Peraltro, l'enorme mole di disposizioni che le aziende sono tenute a osservare, a cui sono associate sanzioni assai diversificate, induce non di rado le imprese ad assumere comportamenti pragmatici, coerenti con una impostazione orientata alla omologazione dei comportamenti, ritenuta maggiormente cautelativa rispetto a una diversificazione pur allineata con le specificità d'azienda.
Sovente gli interventi sui sistemi di controllo sono effettuati più per costrizione che per reale convinzione: orbene, uno stimolo a intraprendere percorsi virtuosi potrebbe venire dalla stessa magistratura, ove fosse propensa a interpretare e attuare il portato delle norme in modo costruttivo e attento alle caratteristiche del contesto in cui sono applicate.
Si pensi, ad esempio, alla decisione d'azienda di investire risorse in relazione al dettato del dlgs. 231/01 in tema di responsabilità amministrativa delle società e degli enti: in base a tale disposizione, le aziende che abbiano adottato ed efficacemente attuato idonei modelli di organizzazione, gestione e controllo beneficiano della esimente rispetto alla comminazione delle sanzioni previste per le varie fattispecie di reato presupposto, invero assai pesanti.

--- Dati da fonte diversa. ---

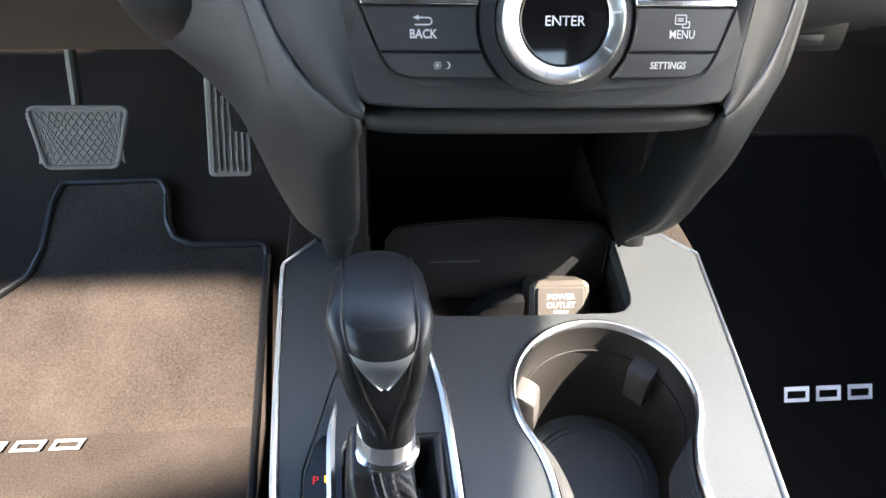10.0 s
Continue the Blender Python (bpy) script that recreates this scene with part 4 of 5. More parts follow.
nav = thing("navigation_display", "navigation display lit with a street map", "display")
part("display_frame", plate(rrect(0.0, 0.030, 0.200, 0.130, 0.006), -0.03, 0.002, NV, [rrect(0.0, 0.040, 0.1690, 0.100, 0.002)], 0.001), BLACK, nav)
scr = part("map_screen", plate(rrect(0.001, 0.0385, 0.1670, 0.101, 0.001), -0.02, 0.0, NV, b=0.0002), MAPBG, nav, "pale lit street map")
def street_block(cx, cy, w, h, a, nx, ny=2, skew=0.0):
    """A block of parallel streets on the map."""
    m = Matrix.Rotation(radians(a), 2)
    bm = bmesh.new()
    put = lambda x, y: tuple(Vector((cx, cy)) + m @ Vector((x + skew * y, y)))
    for k in range(nx + 1):
        x = -w / 2 + w * k / nx
        stroke([[put(x, -h / 2), put(x, h / 2)]], 0.00038, 0.0006, NV, bm)
    for k in range(ny + 1):
        y = -h / 2 + h * k / ny
        stroke([[put(-w / 2, y), put(w / 2, y)]], 0.0006, 0.0006, NV, bm)
    part("street_block", bm, MAPLINE, scr)


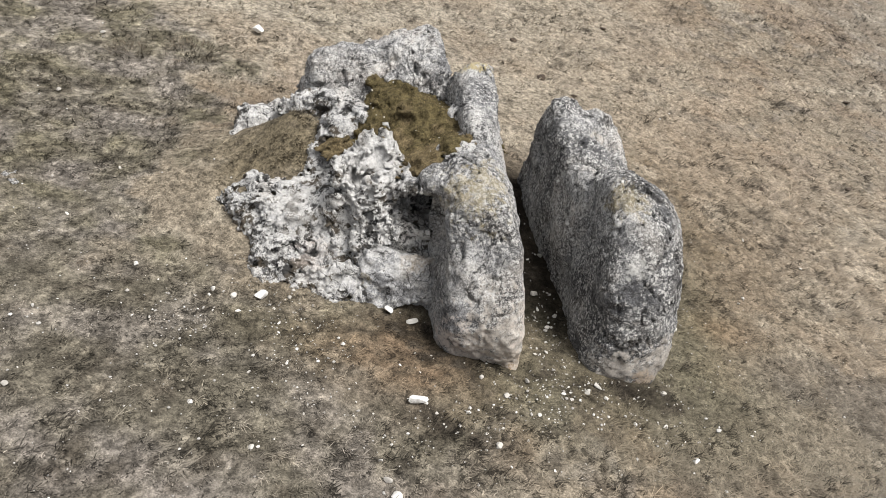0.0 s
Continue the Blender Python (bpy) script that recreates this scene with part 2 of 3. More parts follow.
def rock_material(name, dark, mid, light, white_amount, speck, stains=(), hollows=0.0, streaks=0.0, grit=0.72):
    m, n, l, b = nodes_of(name)
    pos = n.new("ShaderNodeNewGeometry").outputs["Position"]
    big = tex(n, l, pos, 1.1, 6, 0.62, warp=0.6)
    col = ramp(n, l, big, [(0.36, dark), (0.50, mid), (0.64, light)])
    # broad brown and blue-grey weathering zones
    zone = tex(n, l, pos, 0.9, 4, 0.6, warp=1.2)
    col = mix(n, l, 0.4, col, ramp(n, l, zone, [(0.38, (0.36, 0.37, 0.40)), (0.5, (0.5, 0.5, 0.5)), (0.60, (0.62, 0.56, 0.50))]), "OVERLAY")
    mottle = tex(n, l, pos, 6.0, 9, 0.82)
    col = mix(n, l, 0.2 + 0.45 * grit, col, ramp(n, l, mottle, [(0.40, (0.16, 0.16, 0.17)), (0.5, (0.50, 0.50, 0.50)), (0.60, (0.88, 0.87, 0.85))]), "OVERLAY")
    grain = tex(n, l, pos, 38, 5, 0.8)
    col = mix(n, l, grit, col, ramp(n, l, grain, [(0.40, 0.10), (0.5, 0.48), (0.60, 0.92)]), "OVERLAY")
    if streaks:
        run = ramp(n, l, tex(n, l, pos, 1.0, 6, 0.75, stretch=(16, 4, 2.2)), [(0.54, 0.0), (0.60, streaks)])
        col = mix(n, l, run, col, (0.05, 0.05, 0.052))
    # dark crust lichen, gathered in drifts
    crust = tex(n, l, pos, 17, 6, 0.85)
    drift = ramp(n, l, tex(n, l, pos, 1.7, 5, 0.65), [(0.40, 0.10), (0.60, 1.0)])
    col = mix(n, l, mix(n, l, 1.0, drift, ramp(n, l, crust, [(0.522, 0.0), (0.54, speck)]), "MULTIPLY"), col, (0.04, 0.04, 0.043))
    # white crust lichen as crisp flecks and smears
    flecks = ramp(n, l, tex(n, l, pos, 23, 5, 0.8), [(0.565 - 0.07 * white_amount, 0.0), (0.585 - 0.07 * white_amount, 1.0)])
    where = ramp(n, l, tex(n, l, pos, 2.1, 6, 0.7), [(0.52 - 0.2 * white_amount, 0.0), (0.60 - 0.2 * white_amount, 1.0)])
    col = mix(n, l, mix(n, l, 1.0, flecks, where, "MULTIPLY"), col, (0.63, 0.622, 0.60))
    # round grey rosettes, one cell in six
    vor = n.new("ShaderNodeTexVoronoi")
    vor.inputs["Scale"].default_value = 10.0
    l.new(pos, vor.inputs["Vector"])
    sep = n.new("ShaderNodeSeparateColor")
    l.new(vor.outputs["Color"], sep.inputs[0])
    chosen = ramp(n, l, sep.outputs[0], [(0.88, 0.0), (0.90, 0.7)])
    disc = ramp(n, l, mix(n, l, 0.35, vor.outputs["Distance"], crust), [(0.36, 1.0), (0.40, 0.0)])
    col = mix(n, l, mix(n, l, 1.0, chosen, disc, "MULTIPLY"), col, (0.47, 0.47, 0.44))
    # hairline cracks
    line = n.new("ShaderNodeMath")
    line.operation = "SUBTRACT"
    l.new(tex(n, l, pos, 1.6, 5, 0.55, warp=0.5), line.inputs[0])
    line.inputs[1].default_value = 0.5
    away = n.new("ShaderNodeMath")
    away.operation = "ABSOLUTE"
    l.new(line.outputs[0], away.inputs[0])
    col = mix(n, l, ramp(n, l, away.outputs[0], [(0.003, 0.85), (0.009, 0.0)]), col, (0.035, 0.034, 0.034))
    if hollows:
        # soil and black moss lodged in the pitted rock
        moss = ramp(n, l, tex(n, l, pos, 4.6, 10, 0.76), [(0.528, 0.0), (0.546, hollows)])
        col = mix(n, l, moss, col, mix(n, l, ramp(n, l, tex(n, l, pos, 1.9, 2, 0.5), [(0.45, 0.0), (0.55, 1.0)]), (0.03, 0.029, 0.028), (0.075, 0.06, 0.042)))
    wob = tex(n, l, pos, 7.5, 8, 0.75)
    for c, r, colour, amount in stains:
        mask = mix(n, l, 1.0, sphere_mask(n, l, pos, c, r, wob), ramp(n, l, crust, [(0.42, 0.55 * amount), (0.52, amount)]), "MULTIPLY")
        col = mix(n, l, mask, col, colour)
    l.new(col, b.inputs["Base Color"])
    b.inputs["Roughness"].default_value = 0.92
    b.inputs["Specular IOR Level"].default_value = 0.25
    bump = n.new("ShaderNodeBump")
    bump.inputs["Strength"].default_value, bump.inputs["Distance"].default_value = 1.0, 0.055
    l.new(mottle, bump.inputs["Height"])
    fine = n.new("ShaderNodeBump")
    fine.inputs["Strength"].default_value, fine.inputs["Distance"].default_value = 1.0, 0.028
    l.new(mix(n, l, 0.5, crust, grain), fine.inputs["Height"])
    l.new(bump.outputs[0], fine.inputs["Normal"])
    l.new(fine.outputs[0], b.inputs["Normal"])
    return m


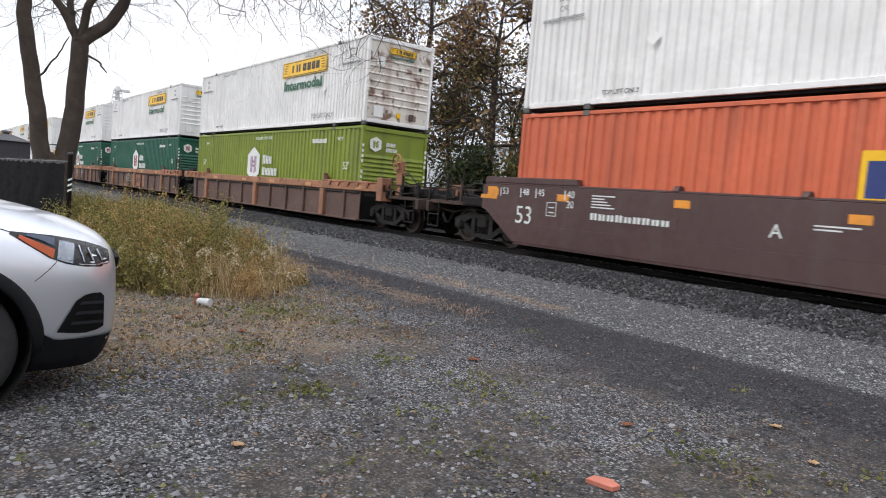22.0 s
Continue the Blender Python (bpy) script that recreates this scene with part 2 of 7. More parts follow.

Benché l'adozione dei modelli sia facoltativa, è di tutta evidenza che il valore associato all'esimente ne imporrebbe di fatto l'adozione, a meno che non vi siano fondate ragioni per temere che la magistratura giudicante possa ritenere comunque il modello inadeguato, rendendo così inapplicabili i correlati benefici. Ove i giudici si abbandonassero alla considerazione che "se è stato commesso un reato, si presuppone l'inidoneità del modello", ciò avrebbe conseguenze devastanti in termini di motivazione per le aziende ad investire in sistemi di controllo, giacché è ben noto che non esiste alcun sistema di regole in grado di impedire la violazione delle regole stesse; al più esistono sistemi, diversificati in relazione alle specificità d'azienda, in grado di minimizzare i rischi!
L'auspicio è che, anche tramite un'illuminata opera della magistratura, norme come quella in questione o come la legge 262/05 per la tutela del risparmio siano d'impulso alle aziende italiane per sviluppare una maggiore sensibilità aziendale verso i temi del controllo e non costituiscano, invece, ulteriori occasioni perdute.